* Exercise:
Retype all of the listing exactly, passing over any picture you find.

--------------------

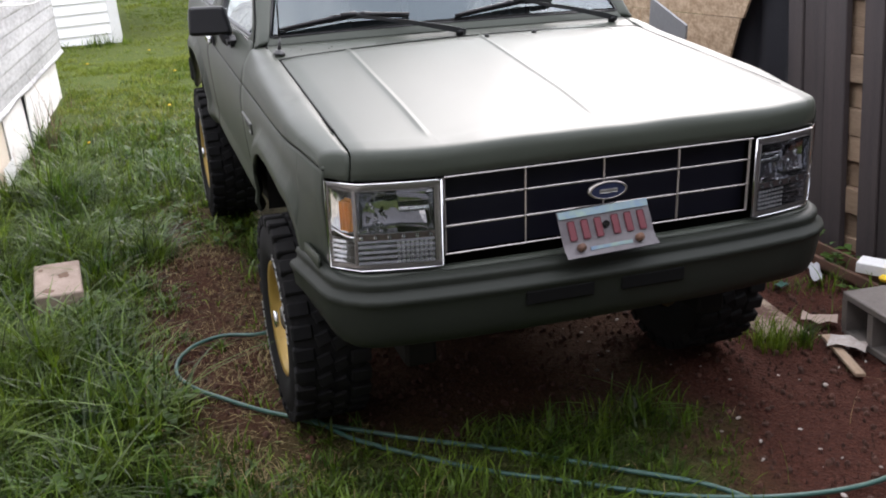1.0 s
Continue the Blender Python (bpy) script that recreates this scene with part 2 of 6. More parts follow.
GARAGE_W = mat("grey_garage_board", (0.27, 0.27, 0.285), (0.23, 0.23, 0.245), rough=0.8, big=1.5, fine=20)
# the same board, its colour darkened for shade under the eaves
GARAGE_SHADE = mat("shaded_garage_board", (0.125, 0.125, 0.14), (0.10, 0.10, 0.112), rough=0.8, big=1.5, fine=20)
FASCIA = mat("grey_fascia", (0.44, 0.435, 0.415), (0.38, 0.375, 0.355), rough=0.7, big=2, fine=30)
DARKWALL = mat("dark_wall", (0.075, 0.075, 0.085), (0.10, 0.10, 0.11), rough=0.85)
SHINGLE = mat("grey_shingle", (0.31, 0.315, 0.33), (0.21, 0.215, 0.23), rough=0.9, big=3, fine=120, bump=0.4, obrand=0.16)
SHINGLE_D = mat("dark_shingle", (0.09, 0.09, 0.10), (0.06, 0.06, 0.065), rough=0.9, big=3, fine=120, bump=0.4)
TRIM_W = mat("white_trim", (0.78, 0.78, 0.77), (0.66, 0.66, 0.65), rough=0.5, big=4)
WIN_FRAME = mat("worn_window_frame", (0.50, 0.50, 0.47), (0.36, 0.35, 0.33), rough=0.6)
WIN_GLASS = mat("house_window", (0.035, 0.04, 0.045), (0.06, 0.065, 0.07), rough=0.08, bump=0)
WIN_PALE = mat("curtained_window", (0.30, 0.33, 0.34), (0.22, 0.25, 0.26), rough=0.12, bump=0)
OSB = mat("strand_board", (0.56, 0.42, 0.285), (0.31, 0.21, 0.125), rough=0.8, big=20, fine=62, sharp=(0.38, 0.62), bump=0.35, bump_dist=0.003, stretch=(1, 0.75, 1.2))
PLANK_D = mat("dark_stained_plank", (0.030, 0.024, 0.026), (0.060, 0.048, 0.046), rough=0.7, big=5, fine=90, stretch=(4, 4, 0.3), bump=0.3, bump_dist=0.003, obrand=0.25)
LUMBER = mat("weathered_lumber", (0.34, 0.245, 0.165), (0.19, 0.13, 0.085), rough=0.8, big=4, fine=60, stretch=(3, 0.4, 3), bump=0.3, obrand=0.2)
PLANK_O = mat("old_grey_plank", (0.075, 0.058, 0.048), (0.15, 0.125, 0.11), rough=0.9, big=6, fine=70, stretch=(4, 0.5, 4), bump=0.4, bump_dist=0.003)
SHEET_G = mat("grey_sheet", (0.37, 0.375, 0.39), (0.29, 0.295, 0.31), rough=0.6)
TARP = mat("black_tarp", (0.012, 0.012, 0.016), (0.02, 0.02, 0.026), rough=0.55, big=4)
BLOCK_W = mat("sawn_block", (0.40, 0.31, 0.255), (0.25, 0.185, 0.15), rough=0.85, big=9, fine=90, bump=0.4, bump_dist=0.003)
KNOT = mat("dark_knot", (0.12, 0.07, 0.05), (0.22, 0.14, 0.095), rough=0.9)
SLAB = mat("earthy_slab", (0.27, 0.21, 0.155), (0.085, 0.045, 0.030), rough=0.95, big=7, fine=60, sharp=(0.42, 0.58), bump=0.5, bump_dist=0.004)
CINDER = mat("cinder_block", (0.115, 0.10, 0.09), (0.17, 0.15, 0.135), rough=0.95, big=10, fine=160, bump=0.6, bump_dist=0.003)
HOSE = mat("green_hose", (0.028, 0.082, 0.066), (0.048, 0.112, 0.092), rough=0.35, big=14, fine=90, bump=0.1)
BARK = mat("bark", (0.07, 0.055, 0.045), (0.12, 0.10, 0.085), rough=0.95, big=8, fine=40, bump=0.8, bump_dist=0.02)
LEAF_D = mat("spruce_needles", (0.030, 0.052, 0.028), (0.062, 0.088, 0.046), rough=0.8, island=0.35)
LEAF_T = mat("tree_leaf", (0.045, 0.075, 0.025), (0.075, 0.105, 0.035), rough=0.7, island=0.35)
BRICK_R = mat("red_brown_skirting", (0.24, 0.09, 0.055), (0.18, 0.07, 0.045), rough=0.85)
ROAD = mat("pale_road", (0.33, 0.32, 0.31), (0.26, 0.255, 0.25), rough=0.9)
RUST = mat("rusty_iron", (0.075, 0.04, 0.028), (0.13, 0.065, 0.038), rough=0.85, big=12)
GRASS = mat("grass_blade", (0.018, 0.054, 0.005), (0.118, 0.176, 0.020), rough=0.5, spec=0.2, big=2.2, fine=9, sharp=(0.36, 0.64), island=0.55, bump=0, through_light=0.35)
GRASS_B = mat("arching_grass_blade", (0.014, 0.048, 0.004), (0.112, 0.172, 0.022), rough=0.42, spec=0.35, big=2.2, fine=9, sharp=(0.36, 0.64), island=0.7, bump=0, through_light=0.35)
GRASS_F = mat("sunny_lawn_blade", (0.090, 0.145, 0.018), (0.200, 0.230, 0.044), rough=0.6, spec=0.2, big=1.1, fine=7, sharp=(0.36, 0.64), island=0.3, bump=0, through_light=0.3)
GRASS_L = mat("broad_leaf", (0.030, 0.072, 0.010), (0.070, 0.122, 0.020), rough=0.5, spec=0.25, big=2, fine=9, island=0.4, bump=0, through_light=0.3)
STRAW = mat("dry_straw", (0.155, 0.105, 0.045), (0.30, 0.235, 0.10), rough=0.75, big=3, fine=9, island=0.35, bump=0)
STALK = mat("dead_stalk", (0.11, 0.06, 0.04), (0.20, 0.13, 0.09), rough=0.85, big=3, fine=9, island=0.4, bump=0)
YELLOW = mat("dandelion_yellow", (0.75, 0.5, 0.02), rough=0.7, bump=0)
CHIP = mat("pale_chip", (0.42, 0.38, 0.35), (0.22, 0.18, 0.155), rough=0.8, island=0.3, bump=0)
CLOD = mat("earth_clod", (0.030, 0.012, 0.008), (0.100, 0.044, 0.028), rough=0.95, island=0.3, bump=0)
TRASH_W = mat("torn_plastic", (0.86, 0.87, 0.88), (0.36, 0.29, 0.24), rough=0.35, big=5, fine=24, sharp=(0.54, 0.62), bump=0.5)

# ---------------------------------------------------------------- mesh helpers
def mesh_part(name, verts, faces, material, parent=None, label="", smooth=False, thick=0.0, at=None):
    me = bpy.data.meshes.new(name)
    me.from_pydata([tuple(v) for v in verts], [], [tuple(f) for f in faces])
    me.materials.append(material)
    if smooth:
        me.polygons.foreach_set("use_smooth", [True] * len(me.polygons))
    me.update()
    ob = new(name, me)
    if parent:
        ob.parent = parent
    if label:
        ob["label"] = label
    if at is not None:
        ob.matrix_basis = at
    if thick:
        so = ob.modifiers.new("thickness", 'SOLIDIFY')
        so.thickness, so.offset = thick, -1.0
        if smooth:
            wn_mod = ob.modifiers.new("even_shading", 'WEIGHTED_NORMAL')
            wn_mod.mode, wn_mod.weight, wn_mod.keep_sharp = 'FACE_AREA', 50, True
    return ob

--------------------

* Task response:
1.0 s
Continue the Blender Python (bpy) script that recreates this scene with part 2 of 6. More parts follow.
GARAGE_W = mat("grey_garage_board", (0.27, 0.27, 0.285), (0.23, 0.23, 0.245), rough=0.8, big=1.5, fine=20)
# the same board, its colour darkened for shade under the eaves
GARAGE_SHADE = mat("shaded_garage_board", (0.125, 0.125, 0.14), (0.10, 0.10, 0.112), rough=0.8, big=1.5, fine=20)
FASCIA = mat("grey_fascia", (0.44, 0.435, 0.415), (0.38, 0.375, 0.355), rough=0.7, big=2, fine=30)
DARKWALL = mat("dark_wall", (0.075, 0.075, 0.085), (0.10, 0.10, 0.11), rough=0.85)
SHINGLE = mat("grey_shingle", (0.31, 0.315, 0.33), (0.21, 0.215, 0.23), rough=0.9, big=3, fine=120, bump=0.4, obrand=0.16)
SHINGLE_D = mat("dark_shingle", (0.09, 0.09, 0.10), (0.06, 0.06, 0.065), rough=0.9, big=3, fine=120, bump=0.4)
TRIM_W = mat("white_trim", (0.78, 0.78, 0.77), (0.66, 0.66, 0.65), rough=0.5, big=4)
WIN_FRAME = mat("worn_window_frame", (0.50, 0.50, 0.47), (0.36, 0.35, 0.33), rough=0.6)
WIN_GLASS = mat("house_window", (0.035, 0.04, 0.045), (0.06, 0.065, 0.07), rough=0.08, bump=0)
WIN_PALE = mat("curtained_window", (0.30, 0.33, 0.34), (0.22, 0.25, 0.26), rough=0.12, bump=0)
OSB = mat("strand_board", (0.56, 0.42, 0.285), (0.31, 0.21, 0.125), rough=0.8, big=20, fine=62, sharp=(0.38, 0.62), bump=0.35, bump_dist=0.003, stretch=(1, 0.75, 1.2))
PLANK_D = mat("dark_stained_plank", (0.030, 0.024, 0.026), (0.060, 0.048, 0.046), rough=0.7, big=5, fine=90, stretch=(4, 4, 0.3), bump=0.3, bump_dist=0.003, obrand=0.25)
LUMBER = mat("weathered_lumber", (0.34, 0.245, 0.165), (0.19, 0.13, 0.085), rough=0.8, big=4, fine=60, stretch=(3, 0.4, 3), bump=0.3, obrand=0.2)
PLANK_O = mat("old_grey_plank", (0.075, 0.058, 0.048), (0.15, 0.125, 0.11), rough=0.9, big=6, fine=70, stretch=(4, 0.5, 4), bump=0.4, bump_dist=0.003)
SHEET_G = mat("grey_sheet", (0.37, 0.375, 0.39), (0.29, 0.295, 0.31), rough=0.6)
TARP = mat("black_tarp", (0.012, 0.012, 0.016), (0.02, 0.02, 0.026), rough=0.55, big=4)
BLOCK_W = mat("sawn_block", (0.40, 0.31, 0.255), (0.25, 0.185, 0.15), rough=0.85, big=9, fine=90, bump=0.4, bump_dist=0.003)
KNOT = mat("dark_knot", (0.12, 0.07, 0.05), (0.22, 0.14, 0.095), rough=0.9)
SLAB = mat("earthy_slab", (0.27, 0.21, 0.155), (0.085, 0.045, 0.030), rough=0.95, big=7, fine=60, sharp=(0.42, 0.58), bump=0.5, bump_dist=0.004)
CINDER = mat("cinder_block", (0.115, 0.10, 0.09), (0.17, 0.15, 0.135), rough=0.95, big=10, fine=160, bump=0.6, bump_dist=0.003)
HOSE = mat("green_hose", (0.028, 0.082, 0.066), (0.048, 0.112, 0.092), rough=0.35, big=14, fine=90, bump=0.1)
BARK = mat("bark", (0.07, 0.055, 0.045), (0.12, 0.10, 0.085), rough=0.95, big=8, fine=40, bump=0.8, bump_dist=0.02)
LEAF_D = mat("spruce_needles", (0.030, 0.052, 0.028), (0.062, 0.088, 0.046), rough=0.8, island=0.35)
LEAF_T = mat("tree_leaf", (0.045, 0.075, 0.025), (0.075, 0.105, 0.035), rough=0.7, island=0.35)
BRICK_R = mat("red_brown_skirting", (0.24, 0.09, 0.055), (0.18, 0.07, 0.045), rough=0.85)
ROAD = mat("pale_road", (0.33, 0.32, 0.31), (0.26, 0.255, 0.25), rough=0.9)
RUST = mat("rusty_iron", (0.075, 0.04, 0.028), (0.13, 0.065, 0.038), rough=0.85, big=12)
GRASS = mat("grass_blade", (0.018, 0.054, 0.005), (0.118, 0.176, 0.020), rough=0.5, spec=0.2, big=2.2, fine=9, sharp=(0.36, 0.64), island=0.55, bump=0, through_light=0.35)
GRASS_B = mat("arching_grass_blade", (0.014, 0.048, 0.004), (0.112, 0.172, 0.022), rough=0.42, spec=0.35, big=2.2, fine=9, sharp=(0.36, 0.64), island=0.7, bump=0, through_light=0.35)
GRASS_F = mat("sunny_lawn_blade", (0.090, 0.145, 0.018), (0.200, 0.230, 0.044), rough=0.6, spec=0.2, big=1.1, fine=7, sharp=(0.36, 0.64), island=0.3, bump=0, through_light=0.3)
GRASS_L = mat("broad_leaf", (0.030, 0.072, 0.010), (0.070, 0.122, 0.020), rough=0.5, spec=0.25, big=2, fine=9, island=0.4, bump=0, through_light=0.3)
STRAW = mat("dry_straw", (0.155, 0.105, 0.045), (0.30, 0.235, 0.10), rough=0.75, big=3, fine=9, island=0.35, bump=0)
STALK = mat("dead_stalk", (0.11, 0.06, 0.04), (0.20, 0.13, 0.09), rough=0.85, big=3, fine=9, island=0.4, bump=0)
YELLOW = mat("dandelion_yellow", (0.75, 0.5, 0.02), rough=0.7, bump=0)
CHIP = mat("pale_chip", (0.42, 0.38, 0.35), (0.22, 0.18, 0.155), rough=0.8, island=0.3, bump=0)
CLOD = mat("earth_clod", (0.030, 0.012, 0.008), (0.100, 0.044, 0.028), rough=0.95, island=0.3, bump=0)
TRASH_W = mat("torn_plastic", (0.86, 0.87, 0.88), (0.36, 0.29, 0.24), rough=0.35, big=5, fine=24, sharp=(0.54, 0.62), bump=0.5)

# ---------------------------------------------------------------- mesh helpers
def mesh_part(name, verts, faces, material, parent=None, label="", smooth=False, thick=0.0, at=None):
    me = bpy.data.meshes.new(name)
    me.from_pydata([tuple(v) for v in verts], [], [tuple(f) for f in faces])
    me.materials.append(material)
    if smooth:
        me.polygons.foreach_set("use_smooth", [True] * len(me.polygons))
    me.update()
    ob = new(name, me)
    if parent:
        ob.parent = parent
    if label:
        ob["label"] = label
    if at is not None:
        ob.matrix_basis = at
    if thick:
        so = ob.modifiers.new("thickness", 'SOLIDIFY')
        so.thickness, so.offset = thick, -1.0
        if smooth:
            wn_mod = ob.modifiers.new("even_shading", 'WEIGHTED_NORMAL')
            wn_mod.mode, wn_mod.weight, wn_mod.keep_sharp = 'FACE_AREA', 50, True
    return ob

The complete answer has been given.